Starts again always in Henry’s ears
the little cough somewhere, an odour, a chime.

And there is another thing he has in mind
like a grave Sienese face a thousand years
would fail to blur the still profiled reproach of. Ghastly,
with open eyes, he attends, blind.
All the bells say: too late. This is not for tears;
thinking.

But never did Henry, as he thought he did,
end anyone and hacks her body up
and hide the pieces, where they may be found.
He knows: he went over everyone, & nobody’s missing.
Often he reckons, in the dawn, them up.
Nobody is ever missing.

*

I was in a laundromat in the west 50’s, in what was then called Hell’s Kitchen but which has since been re-packaged as Clinton. I was nineteen. A young woman, a Krishna, struck up a conversation by the dryers. I have only the vaguest recollection of her: dark hair, dark skin, shortish. She came on to me, there’s no other way to explain it. Her method was compelling: she spoke as if everything had already been settled and it was a simply a matter of working out the details of where and when. I asked for clarification of the rules about pre-marital sex for Krishnas.
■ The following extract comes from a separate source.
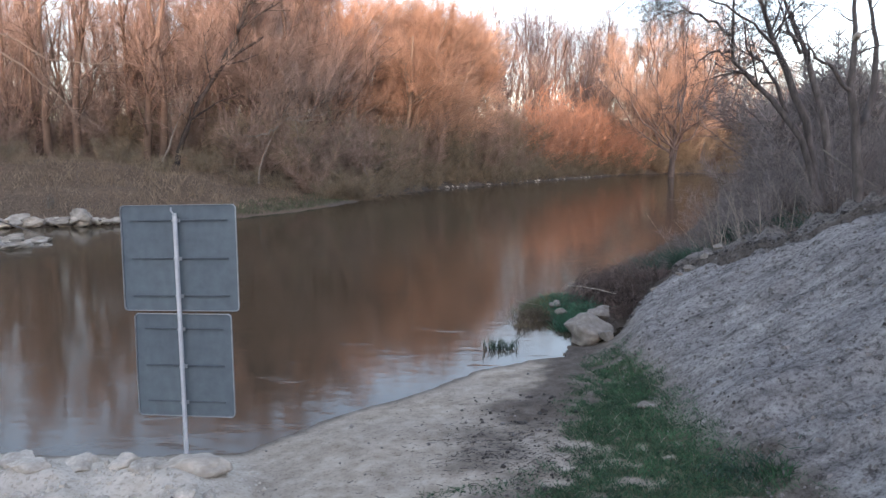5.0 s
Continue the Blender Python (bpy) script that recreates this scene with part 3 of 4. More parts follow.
def far_wood():
    def trunk_set(rng, n, tall, lean):
        return [grow((rng.normal(0, 0.35), rng.normal(0, 0.35), -0.4), (rng.normal(0, lean), rng.normal(0, lean), 1), tall * rng.uniform(0.75, 1.05), 8, 0.07, 0.01, rng) for _ in range(n)]

    kinds = {}
    for key, name, label, bark, twig, n, tall, lean, args in (
        ("willow", "willow_tree", "large bare brown willow with leaning trunks on far bank", M_BARK_WOOD, M_TWIG_BROWN, 3, 13, 0.3, (11, 5.0, 8, 2.6, 24, 1.5, 0.013)),
        ("willow2", "willow_tree", "bare willow tree with fine tan twigs on far bank", M_BARK_WOOD, M_TWIG_BROWN, 2, 14, 0.2, (13, 5.5, 9, 2.6, 24, 1.5, 0.013)),
        ("orange", "orange_willow", "bare willow with glowing orange twigs on far bank", M_BARK_FAR, M_TWIG_ORANGE, 4, 12, 0.24, (12, 4.5, 9, 2.2, 40, 1.3, 0.013)),
        ("poplar", "poplar_tree", "tall slender bare poplar with pale trunk, sunlit", M_BARK_PALE, M_TWIG_PINK, 2, 17, 0.09, (15, 5.2, 6, 2.4, 4, 1.3, 0.0075)),
        ("slender", "slender_tree", "slim bare tree with several upright brown stems", M_BARK_WOOD, M_TWIG_BROWN, 4, 15, 0.09, (9, 3.2, 6, 1.6, 7, 1.2, 0.009)),
    ):
        rng = np.random.default_rng(len(key) * 13 + n)
        chunks = woody(trunk_set(rng, n, tall, lean), {"poplar": 0.15, "slender": 0.13}.get(key, 0.26), rng, *args, up={"poplar": 0.9, "slender": 0.8}.get(key, 0.35), limb_from=0.27 if key == "poplar" else 0.18)
        kinds[key] = plant(name, label, "tree", "trees on the far bank", chunks, bark, twig, (0, -400, 0))
    for key, name, label, twig, tall, wide in (
        ("olive", "willow_shrub", "dense olive-brown bare shrub overhanging the far bank", M_TWIG_OLIVE, 5.5, 3.4),
        ("brown", "willow_shrub", "dense brown bare shrub at the water's edge", M_TWIG_BROWN, 6.0, 3.4),
        ("fire", "orange_shrub", "dense bright orange bare willow shrub on far bank", M_TWIG_EMBER, 6.0, 3.2),
    ):
        rng = np.random.default_rng(len(key) * 7)
        kinds[key] = plant(name, label, "shrub", "shrubs on the far bank", shrub(rng, 30, tall, wide, 72, 1.0, 0.02, 0.035), M_BARK_FAR, twig, (0, -400, 0))
    rng = np.random.default_rng(99)
    kinds["fringe"] = plant("shore_shrub", "low brown leafless shrub hanging over the water", "shrub", "shrubs on the far bank", shrub(rng, 16, 2.2, 2.0, 46, 0.7, 0.015, 0.02), M_BARK_FAR, M_TWIG_OLIVE, (0, -400, 0))
    rows = [("fringe", x, y, z) for x, y, z in ((-5.9, 34.6, 0.75), (-5.7, 35.8, 0.85), (-6.6, 33.6, 0.6), (-17, 29.5, 0.5), (-15, 30.5, 0.6), (-13.2, 30, 0.5), (-11.5, 31.5, 0.55), (-10, 32, 0.6), (-19.5, 29, 0.6), (-22, 28.5, 0.6), (-8.8, 33, 0.5), (-12.3, 32.6, 0.7), (-16, 31.6, 0.7), (-20.6, 30.6, 0.7), (-24.5, 30, 0.7))]
    for (x0, y0), (x1, y1) in zip(FAR_SHORE[2:9], FAR_SHORE[3:10]):
        n = max(1, int(math.hypot(x1 - x0, y1 - y0) / 2.3))
        for k in range(n):
            f = (k + RNG.uniform(0.1, 0.9)) / n
            rows.append(("fringe", x0 + (x1 - x0) * f - RNG.uniform(0.1, 0.9), y0 + (y1 - y0) * f + 0.3, RNG.uniform(0.6, 1.15)))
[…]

She said it was strictly forbidden, a big no-no, but the way she said this it was as though she were speaking from some point in the future, after we’d slept together, and saying something like, “Oh, I’ve been such a bad girl.”

The weird thing is, I don’t remember if I slept with her or not. I don’t think I did—that is, if I did, I assume I would remember, but it also seems possible that I’ve forgotten.

Another possibility is that I dreamt this.

A third possibility is that I killed her.

I realize that’s a disturbing thought, but sometimes when I think about her, I see this cabin in my mind, a cabin in the woods, and I think that if I did kill her, I probably killed her in this cabin.

Whenever this thought comes to me, I start at the beginning and try to remember what happened after the scene at the dryers. Did we go back to my apartment? To hers? Did one of us suggest a trip to the woods?

I look and look and there’s nothing there.

In more reasoned moments, I compare this to crossing a bridge and wanting to jump. One doesn’t really want to jump; it’s just a morbid fascination with what one could possibly do, in the extreme. In the case of the Krishna woman, the fascination is not with what I could possibly do now, but with what I could have possibly done in the past, again in the extreme.

On the other hand, it’s not a reach to think I slept with her. I’ve been known to do that now and then.

More likely, though, I made her up. That I do all the time.